12. Node Failure and Pod Rescheduling¶
sequenceDiagram
participant NODE as Worker Node
participant KL as kubelet (on node)
participant API as kube-apiserver
participant NCM as Node Controller
KL->>API: NodeHeartbeat (every 10s)
Note over NODE: Node crashes / network partition
NCM->>NCM: No heartbeat for 40s (node-monitor-grace-period)
NCM->>API: Patch node.status.conditions:\nReady=Unknown
NCM->>NCM: Wait 5min (pod-eviction-timeout)
NCM->>API: Delete pods on Unknown node
API->>ETCD: Delete pod objects
SCHED["kube-scheduler"]-->API: Watch: pods Pending (no node)
SCHED->>SCHED: Filter/Score healthy nodes
SCHED->>API: Bind pod → new node
API->>ETCD: Update pod.spec.nodeName
KUBELET2["kubelet (new node)"]-->API: Watch: pod bound to me
KUBELET2->>CRI2["containerd (new node)"]: Start containers
The 5-minute default eviction timeout means a node failure takes ~6 minutes to detect + reschedule. Tuning node-monitor-period, node-monitor-grace-period, and pod-eviction-timeout trades false-positive evictions against recovery speed.
Summary: Data Flow Map¶
flowchart TD
USER["User / CI System"] -->|kubectl / GitOps| API["kube-apiserver\n(validation + auth)"]

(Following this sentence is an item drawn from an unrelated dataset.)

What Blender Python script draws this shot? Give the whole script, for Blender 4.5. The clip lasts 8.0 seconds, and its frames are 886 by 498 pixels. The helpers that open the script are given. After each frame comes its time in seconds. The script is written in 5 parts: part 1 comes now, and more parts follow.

API <-->|Read/Write proto| ETCD[("etcd cluster\nRaft consensus")]
ETCD -->|Watch events| CTRL["Controller Manager\n(Deployment/RS/StatefulSet/Job)"]
ETCD -->|Watch unscheduled pods| SCHED["Scheduler\n(filter + score)"]
SCHED -->|Binding| ETCD
ETCD -->|Watch node's pods| KUBELET["kubelet (per node)"]
KUBELET -->|gRPC CRI| CONTAINERD["containerd"]
CONTAINERD -->|OCI spec| RUNC["runc → Linux namespaces\ncgroups, seccomp"]
KUBELET -->|exec| CNI["CNI plugin\n(network namespace)"]
KUBELET -->|Probe HTTP/TCP| APP["Application containers"]
KUBELET -->|Status patch| API
API -->|Watch services| KPROXY["kube-proxy\n(iptables/IPVS)"]
KPROXY -->|Route packets| APP
Every API call is authenticated, authorized, admitted, persisted to etcd, and then propagated through watch streams to the relevant controllers and node agents — no component holds authoritative state except etcd.